Serce przy sercu
W słowach Jezusa z dzisiejszej Ewangelii również zdaje się pobrzmiewać przekonanie, że serce jest jednak ważniejsze od warg. Owszem, faryzeusze robią wiele, ale jest to działanie dla samego działania. Nie ma w nim dobra i współczucia – nie ma tego, co najważniejsze.
2024-02-06
Komentarz do fragmentu Ewangelii Mk 7, 1-13
V tydzień zwykły
Dobro jest bardziej wiarygodne w praktyce niż w teorii. Można o dobrych czynach wiele mówić, można je obmyślać i planować. Albo to kogoś przekona, albo nie. Ale miłość, która wyraża się w konkretnym działaniu, rzadko budzi wątpliwości, rzadko ktoś ją kwestionuje.

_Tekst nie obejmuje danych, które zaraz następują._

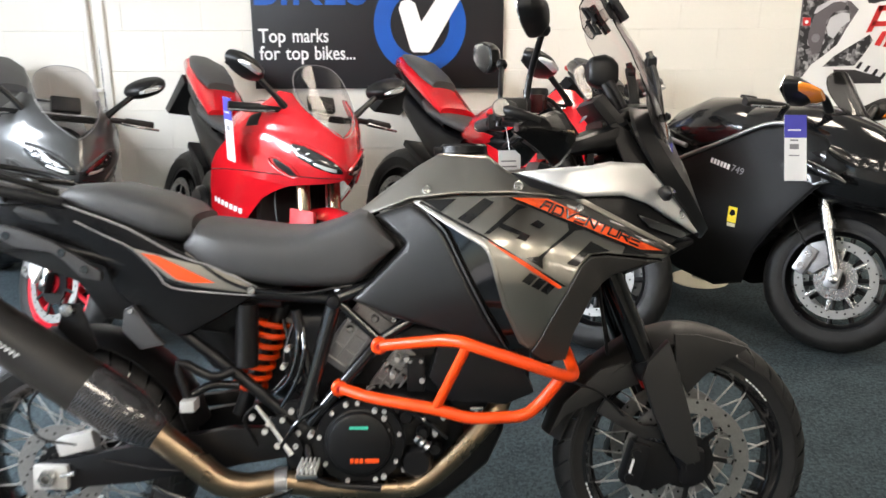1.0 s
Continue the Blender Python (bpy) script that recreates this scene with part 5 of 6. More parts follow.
# cables and fork tops seen past the tank
for pts, r in (([(1.16, -0.20, 1.215), (1.20, -0.14, 1.205), (1.25, -0.105, 1.13), (1.28, -0.09, 1.03), (1.29, -0.08, 0.93)], 0.0055), ([(1.15, -0.17, 1.225), (1.21, -0.12, 1.22), (1.27, -0.085, 1.14), (1.30, -0.07, 1.02), (1.31, -0.06, 0.93)], 0.0055),
               ([(1.15, -0.10, 1.20), (1.22, -0.07, 1.205), (1.29, -0.05, 1.13), (1.32, -0.05, 1.0), (1.33, -0.05, 0.90)], 0.004), ([(1.16, 0.18, 1.215), (1.22, 0.12, 1.20), (1.28, 0.08, 1.11), (1.30, 0.07, 0.98), (1.31, 0.06, 0.92)], 0.0055)):
    part("cable", tube(pts, r, 8, 6), BLACK_SATIN, bike, "black control cable")
for s in (-1, 1):
    part("fork_cap", lathe([(0.0005, 0.030), (0.009, 0.030), (0.010, 0.022), (0.022, 0.020), (0.026, 0.012), (0.026, -0.02), (0.0005, -0.02)], 20, "z", closed=False), BLACK_METAL, bike, "black fork cap", pose(1.245, s * 0.108, 1.070, 0, -22.4, 0))
    part("fork_adjuster", lathe([(0.0005, 0.012), (0.007, 0.012), (0.008, 0.0), (0.0005, 0.0)], 6, "z", closed=False), RED_ANOD, bike, "red fork adjuster", pose(1.2335, s * 0.108, 1.098, 0, -22.4, 0))
    part("cable_plug", box(1.305, s * 0.095, 1.085, 0.018, 0.016, 0.030, 0.004), BLACK_SATIN, bike, "black cable connector")

# bars, controls, guards and mirrors
part("handlebar", tube([(1.07, -0.44, 1.186), (1.10, -0.28, 1.190), (1.155, -0.14, 1.182), (1.165, 0.0, 1.170), (1.155, 0.14, 1.182), (1.10, 0.28, 1.190), (1.07, 0.44, 1.186)], 0.012, 12, 5), BLACK_METAL, bike, "black handlebar")
part("bar_clamp", box(1.165, 0, 1.16, 0.06, 0.13, 0.04, 0.010), BLACK_METAL, bike, "black bar clamp")
part("top_yoke", prism([(1.17, 1.05), (1.27, 1.015), (1.28, 1.045), (1.18, 1.08)], -0.135, 0.135, 0.010), BLACK_METAL, bike, "black top yoke")
for s in (-1, 1):
    part("fork_cap", lathe([(0.0005, 0.045), (0.017, 0.045), (0.018, 0.03), (0.031, 0.028), (0.033, 0.02), (0.033, 0.0), (0.0005, 0.0)], 24, "z", closed=False), BLACK_METAL, bike, "black fork cap", pose(1.240, s * 0.110, 1.052, 0, -22, 0))
    part("adjuster_ring", lathe([(0.0005, 0.012), (0.022, 0.012), (0.028, 0.006), (0.028, 0.0), (0.0005, 0.0)], 22, "z", closed=False), RED_ANOD, bike, "red adjuster", pose(1.2265, s * 0.110, 1.086, 0, -22, 0))
    grip = part("grip", tube([(1.069, s * 0.438, 1.186), (1.096, s * 0.305, 1.190)], 0.0185, 16, 1), RUBBER, bike, "black rubber grip")
    part("bar_end", lathe([(0.0005, -0.02), (0.016, -0.02), (0.018, 0.0), (0.016, 0.012), (0.0005, 0.012)], 18, closed=False), STEEL, grip, "bright bar end", pose(1.066, s * 0.445, 1.186, 0, 0, 0 if s < 0 else 180))
    sw = part("switch_housing", box(1.108, s * 0.268, 1.192, 0.055, 0.062, 0.052, 0.016), BLACK_SATIN, bike, "black switch housing")
    for k in range(3):
        part("switch", box(1.085, s * (0.245 + 0.018 * k), 1.214, 0.018, 0.012, 0.008, 0.002), BRACKET if k else RED_ANOD, sw)
    res = part("fluid_reservoir", lathe([(0.0005, -0.026), (0.020, -0.026), (0.025, -0.020), (0.027, 0.016), (0.0005, 0.016)], 24, "z", closed=False, c=(1.165, s * 0.180, 1.215)), CUP, bike, "smoky red fluid cup")
    part("reservoir_lid", lathe([(0.0005, 0.030), (0.026, 0.030), (0.029, 0.026), (0.029, 0.015), (0.0005, 0.015)], 24, "z", closed=False, c=(1.165, s * 0.180, 1.215)), BLACK_SATIN, res, "black cup lid")
    part("lever", tube([(1.15, s * 0.22, 1.165), (1.165, s * 0.30, 1.155), (1.14, s * 0.43, 1.125)], [0.008, 0.006, 0.007], 10, 4), BLACK_METAL, bike, "black lever")
    # wrap-round guard
    rings = []
    for y, x0, zt, zb, dp in ((0.172, 1.160, 1.168, 1.122, 0.030), (0.20, 1.176, 1.182, 1.108, 0.040), (0.24, 1.192, 1.193, 1.094, 0.050), (0.285, 1.200, 1.196, 1.078, 0.054), (0.312, 1.203, 1.180, 1.068, 0.054), (0.345, 1.203, 1.181, 1.064, 0.054), (0.385, 1.196, 1.183, 1.068, 0.052), (0.425, 1.180, 1.179, 1.084, 0.046), (0.458, 1.156, 1.170, 1.106, 0.036), (0.478, 1.132, 1.158, 1.124, 0.024), (0.486, 1.118, 1.148, 1.134, 0.012)):
        outer, inner = [], []
        for t in (0, 0.05, 0.16, 0.30, 0.46, 0.62, 0.78, 0.92, 1):
            z = zt + (zb - zt) * t
            bulge = float(np.interp(t, (0, 0.05, 0.30, 0.46, 0.62, 0.92, 1), (0.22, 0.45, 0.86, 1.0, 0.95, 0.50, 0.25)))
            outer.append((x0 - 0.02 + dp * bulge - 0.01 * t, s * y, z))
            inner.append((x0 - 0.025 + dp * bulge - 0.01 * t, s * y, z + (0.003 if t > 0.9 else 0)))
        rings.append(outer + inner[::-1])
    gd = part("bar_guard", loft(rings), GUARD, bike, "black wrap-round bar guard", angle=16)
    part("guard_crease", tube([(1.214, s * 0.30, 1.152), (1.222, s * 0.345, 1.140), (1.214, s * 0.40, 1.138), (1.190, s * 0.44, 1.140)], 0.0022, 6, 3), BLACK_SATIN, gd)
    part("guard_arm", tube([(1.065, s * 0.448, 1.186), (1.095, s * 0.470, 1.174), (1.140, s * 0.460, 1.158)], 0.011, 10, 4), BLACK_SATIN, gd)
    for k in range(4):
        part("guard_print", box(1.2225 - 0.0058 * k, s * (0.378 + 0.013 * k), 1.140, 0.002, 0.007, 0.006, 0), TITANIUM, gd)
    if s < 0:
        line, (mx, my, mz) = [(1.135, -0.218, 1.175), (1.142, -0.222, 1.24), (1.150, -0.232, 1.285), (1.165, -0.31, 1.358)], (1.138, -0.395, 1.380)
    else:
        line, (mx, my, mz) = [(1.105, 0.194, 1.175), (1.110, 0.196, 1.24), (1.112, 0.205, 1.275), (1.120, 0.272, 1.350)], (1.088, 0.362, 1.380)
    st = part("mirror_stalk", tube(line, 0.0072, 10, 5), BLACK_METAL, bike, "black bent mirror stalk")
    part("stalk_nut", lathe([(0.008, -0.014), (0.015, -0.014), (0.015, 0.014), (0.008, 0.014)], 6, "z", c=(line[0][0], line[0][1], 1.205)), BLACK_METAL, st)
    part("ball_joint", lathe([(0.0005, -0.015), (0.010, -0.013), (0.016, -0.004), (0.016, 0.004), (0.010, 0.013), (0.0005, 0.015)], 16, "z", closed=False, c=line[-1]), BLACK_METAL, st)
    hexa = [(-0.064, -0.020), (-0.055, 0.030), (-0.005, 0.045), (0.056, 0.038), (0.060, -0.004), (0.030, -0.030), (-0.022, -0.048)]
    hexa = [(a + (c - a) * k, b + (e - b) * k) for (a, b), (c, e) in zip(hexa, hexa[1:] + hexa[:1]) for k in (0.16, 0.5, 0.84)]
    layers = ((-0.021, 0.93), (-0.019, 1.0), (-0.008, 1.02), (0.008, 0.92), (0.020, 0.66), (0.026, 0.30))
    mi = part("mirror", loft([[(x, s * a * k, b * k) for a, b in hexa] for x, k in layers]), BLACK_SATIN, bike, "black six-sided mirror", pose(mx, my, mz, 6 * s, -4, 22 * s), angle=30)
    part("mirror_glass", prism([(s * a * 0.90, b * 0.90) for a, b in hexa], -0.0235, -0.0215, 0, "yz"), MIRROR, mi, "mirror glass")
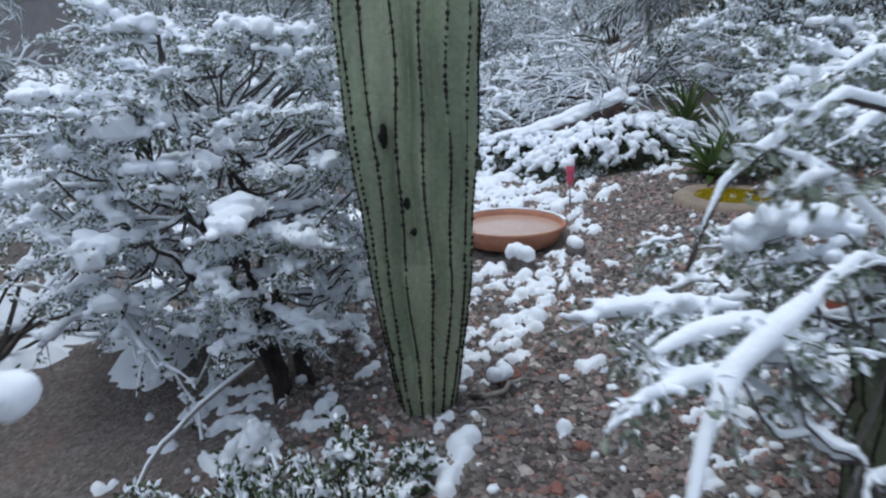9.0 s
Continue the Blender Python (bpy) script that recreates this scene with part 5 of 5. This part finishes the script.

Na miłość bowiem lepiej się patrzy niż się o niej słucha.
W słowach Jezusa z dzisiejszej Ewangelii również zdaje się pobrzmiewać przekonanie, że serce jest jednak ważniejsze od warg. Kiedy Jezus spotyka się z faryzeuszami, zwraca im uwagę, że ich czyny pozbawione są miłości. Zarzuca im, że samo przestrzeganie przepisów Prawa jest dla nich ważniejsze niż praktykowanie miłości bliźniego. Owszem, faryzeusze robią wiele, ale jest to działanie dla samego działania. Nie ma w nim dobra i współczucia – nie ma tego, co najważniejsze.
Sama muszę uważać, by nie zatracić się w działaniu pozbawionym miłości. Nie chodzi przecież o to, żeby wypracować kilkaset procent normy. Robić, robić…i dalej robić. Muszę się starać, by każde moje działanie prawdziwie przeniknięte było miłością. Nie o statystyki tutaj chodzi. Miłość nie zna żadnych rankingów i nie bierze udziału w żadnych zawodach. Miłość chodzi swoimi drogami.
Moje działanie będzie pełne miłości jeśli – jak pisze Ewangelista Marek – nie tylko wargami, ale przede wszystkim sercem będę blisko Boga. Ta bliskość Boga jest gwarancją autentyczności każdego ludzkiego kochania. Trwając prawdziwie w Bożej obecności nie sposób niczego udawać, zwłaszcza miłości. Czerpiąc z żywej obecności Boga, nie można już nie kochać.
Dlatego wciąż zachwyca mnie styl życia, który wyraża się w cichym praktykowaniu miłości. Życie takim stylem zaczyna się od trwania u stóp Jezusa, od napełniania się Jego bliskością. Kiedy sercem jest się przy Bogu, tym samym sercem pragnie się także być przy człowieku. Nie mam co do tego wątpliwości. To pokazuje i tego uczy Jezus w swojej szkole miłości. On sam najpierw się modlił, dbał o więź z Ojcem, a dopiero potem szedł do tłumów. Muszę więc pilnować najpierw mojej osobistej relacji z Jezusem. Tylko wówczas będę miała siłę, by dbać także o pełne miłości relacje z ludźmi. Zawsze w tej kolejności. Bo to Bóg i Jego miłość są początkiem wszystkiego.